Suppose the unfortunate situation arises that a driver has added AdBlue in the diesel tank. Do not start the engine as this will circulate the fluid around the vehicle’s fuel system. AdBlue is not compatible with many metals and materials that make up the internals of the fuel system. This system includes cast iron, steel, brass, aluminum, and zinc, so it can corrode this pipework and components. This can cost thousands of pounds worth of damage, not to mention the loss of use of the vehicle until the tank is drained and all repairs have been carried out. You need to get a professional to drain the tank and flush out the system before starting the vehicle.

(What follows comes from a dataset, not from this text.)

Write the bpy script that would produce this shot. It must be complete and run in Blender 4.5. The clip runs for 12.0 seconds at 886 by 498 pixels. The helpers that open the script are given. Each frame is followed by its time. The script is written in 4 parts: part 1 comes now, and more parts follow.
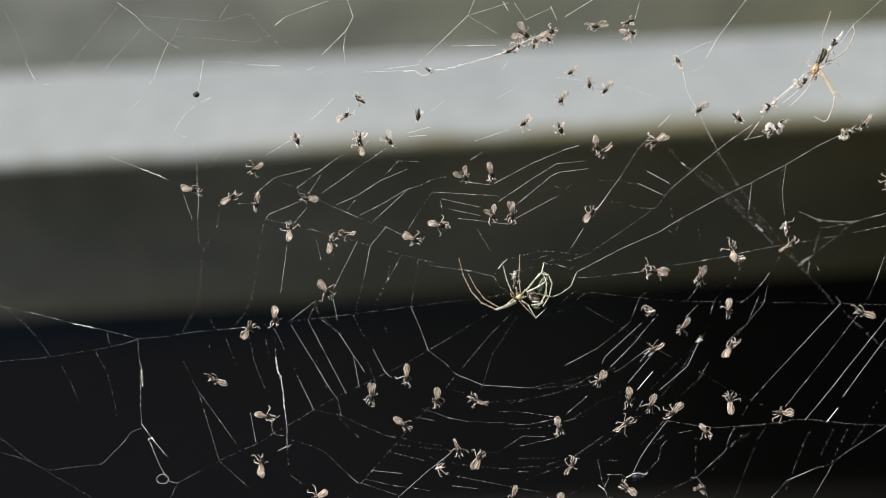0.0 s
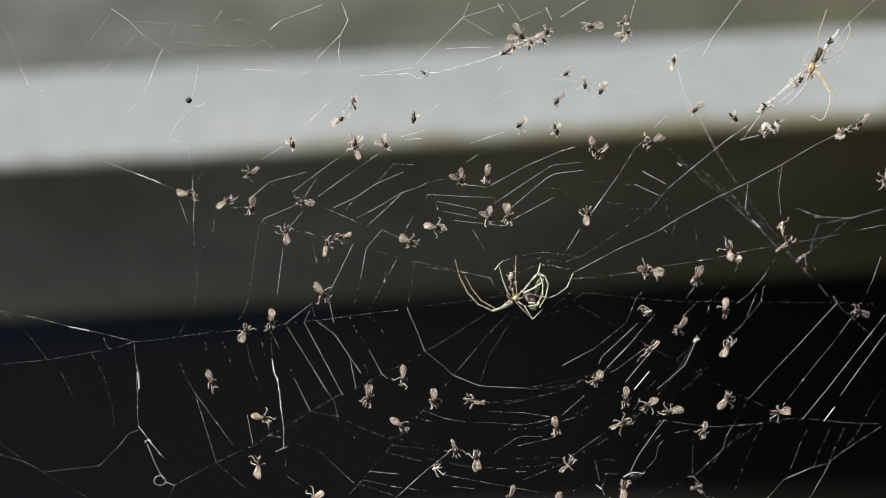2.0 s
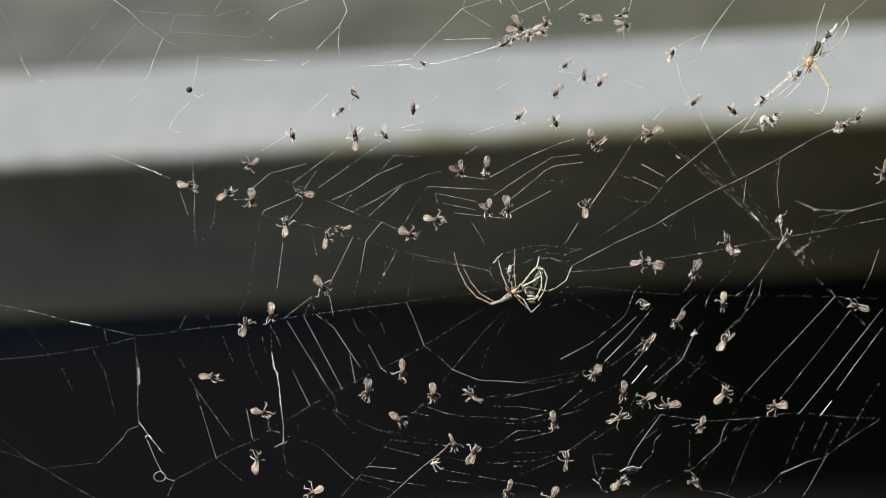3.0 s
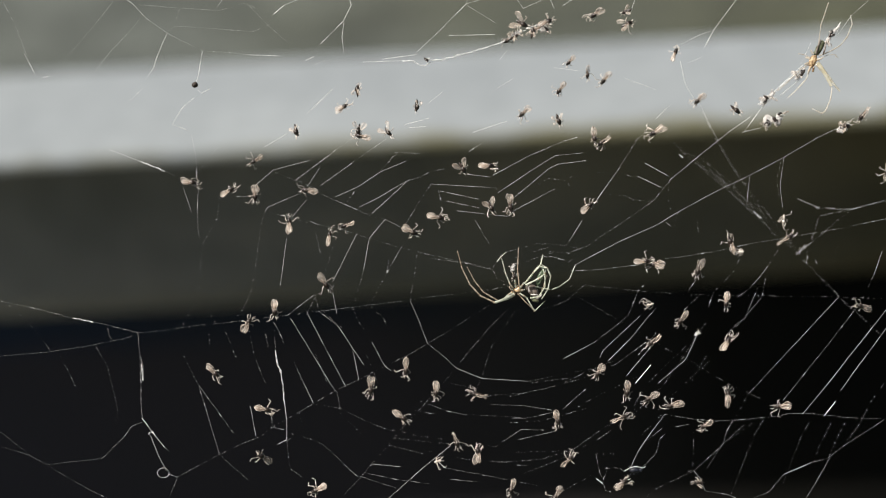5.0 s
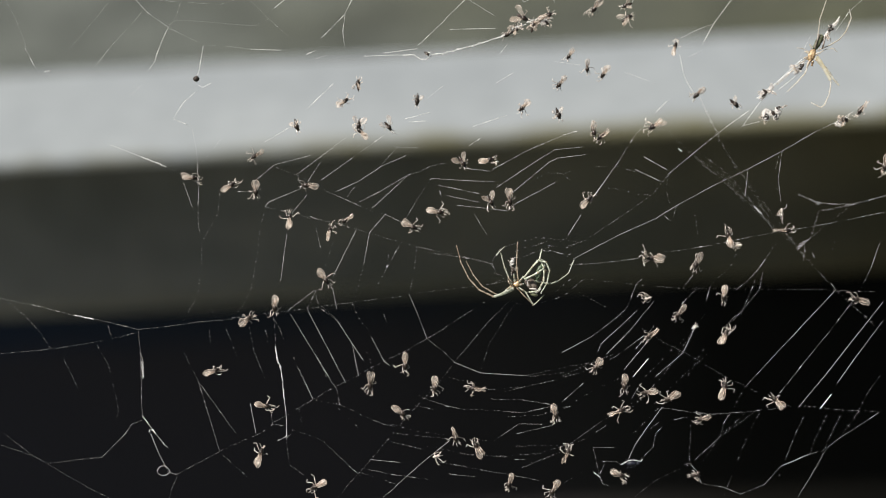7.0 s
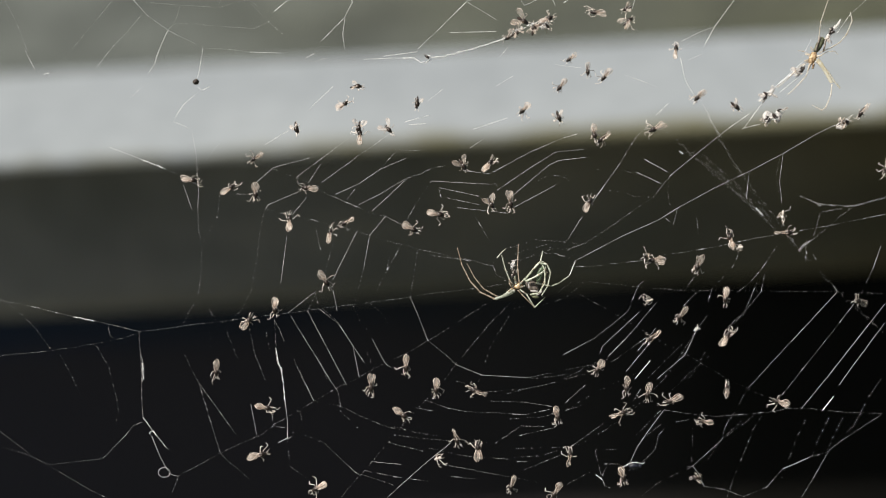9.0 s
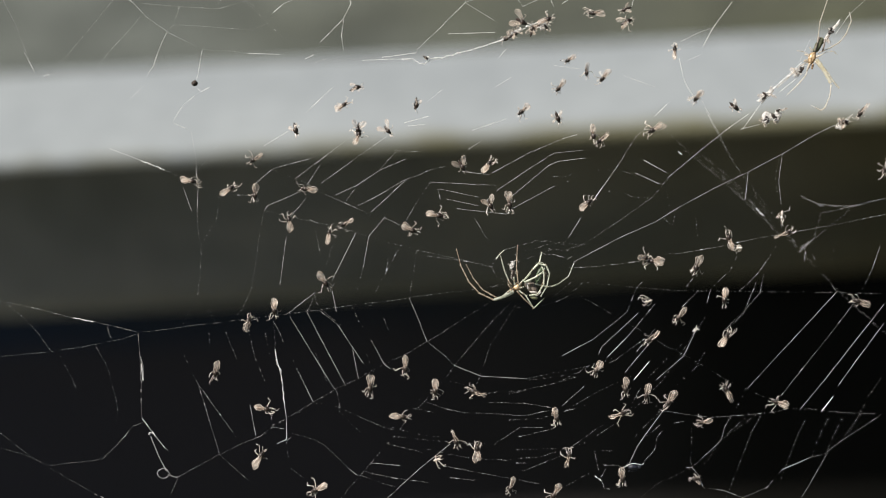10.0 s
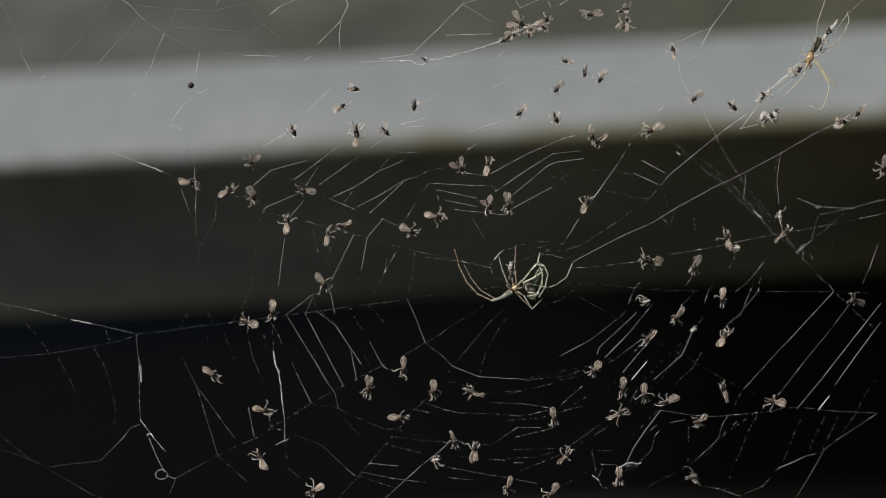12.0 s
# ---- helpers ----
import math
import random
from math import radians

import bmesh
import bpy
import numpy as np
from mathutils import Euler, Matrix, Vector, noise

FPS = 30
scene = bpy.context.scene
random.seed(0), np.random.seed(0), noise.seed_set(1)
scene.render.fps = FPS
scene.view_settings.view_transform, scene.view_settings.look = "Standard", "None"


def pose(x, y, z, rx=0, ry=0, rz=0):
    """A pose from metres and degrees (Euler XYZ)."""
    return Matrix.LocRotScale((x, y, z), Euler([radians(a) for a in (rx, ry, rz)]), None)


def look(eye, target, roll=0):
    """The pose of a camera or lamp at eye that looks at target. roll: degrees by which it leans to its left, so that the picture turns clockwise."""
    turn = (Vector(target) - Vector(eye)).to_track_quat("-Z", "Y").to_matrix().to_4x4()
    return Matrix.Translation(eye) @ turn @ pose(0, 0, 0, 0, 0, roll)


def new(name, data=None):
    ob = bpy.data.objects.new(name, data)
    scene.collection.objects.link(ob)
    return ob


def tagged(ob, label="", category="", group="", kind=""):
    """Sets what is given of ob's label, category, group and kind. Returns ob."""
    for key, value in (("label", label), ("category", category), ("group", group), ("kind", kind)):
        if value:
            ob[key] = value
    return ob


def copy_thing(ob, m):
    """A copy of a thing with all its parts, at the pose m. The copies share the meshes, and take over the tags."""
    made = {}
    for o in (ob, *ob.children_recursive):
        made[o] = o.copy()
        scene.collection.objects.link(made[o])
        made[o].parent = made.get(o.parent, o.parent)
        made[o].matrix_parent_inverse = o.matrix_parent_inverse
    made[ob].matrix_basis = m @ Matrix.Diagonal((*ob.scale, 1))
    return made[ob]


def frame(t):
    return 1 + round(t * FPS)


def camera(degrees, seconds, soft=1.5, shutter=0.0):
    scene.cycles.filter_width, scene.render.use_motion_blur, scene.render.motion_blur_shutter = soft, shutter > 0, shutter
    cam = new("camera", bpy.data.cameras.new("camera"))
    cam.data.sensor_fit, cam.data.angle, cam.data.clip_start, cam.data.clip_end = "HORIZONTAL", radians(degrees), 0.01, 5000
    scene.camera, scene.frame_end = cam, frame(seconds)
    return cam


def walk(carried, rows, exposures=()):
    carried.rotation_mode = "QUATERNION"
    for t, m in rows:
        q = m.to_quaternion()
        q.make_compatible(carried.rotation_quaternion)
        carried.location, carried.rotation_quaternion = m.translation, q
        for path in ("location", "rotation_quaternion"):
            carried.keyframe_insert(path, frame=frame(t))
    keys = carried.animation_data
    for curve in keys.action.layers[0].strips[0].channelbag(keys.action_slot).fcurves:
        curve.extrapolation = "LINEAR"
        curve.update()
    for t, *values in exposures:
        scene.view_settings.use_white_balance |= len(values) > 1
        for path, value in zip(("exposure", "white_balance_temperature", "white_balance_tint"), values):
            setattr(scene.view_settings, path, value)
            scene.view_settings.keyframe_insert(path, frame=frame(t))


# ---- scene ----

How to Avoid Adblue in fuel tank?
To help avoid confusion, a lot of vehicles have a blue fill cap for the AdBlue tank and black, red, or green for diesel, and sometimes on larger vehicles such as HGVs. The AdBlue and diesel fill points are positioned quite far away from each other. However, this isn’t foolproof, and a driver is mistakenly putting AdBlue in fuel tank can have disastrous consequences.
Generally speaking, accidentally filling diesel into your AdBlue tank is unlikely as the AdBlue filler cap is designed for a smaller spout nozzle (19mm), making it impossible for larger diameter diesel nozzles to fit. The other way round, however, has become a common problem amongst drivers of vehicles with new SCR systems and causes costly damage.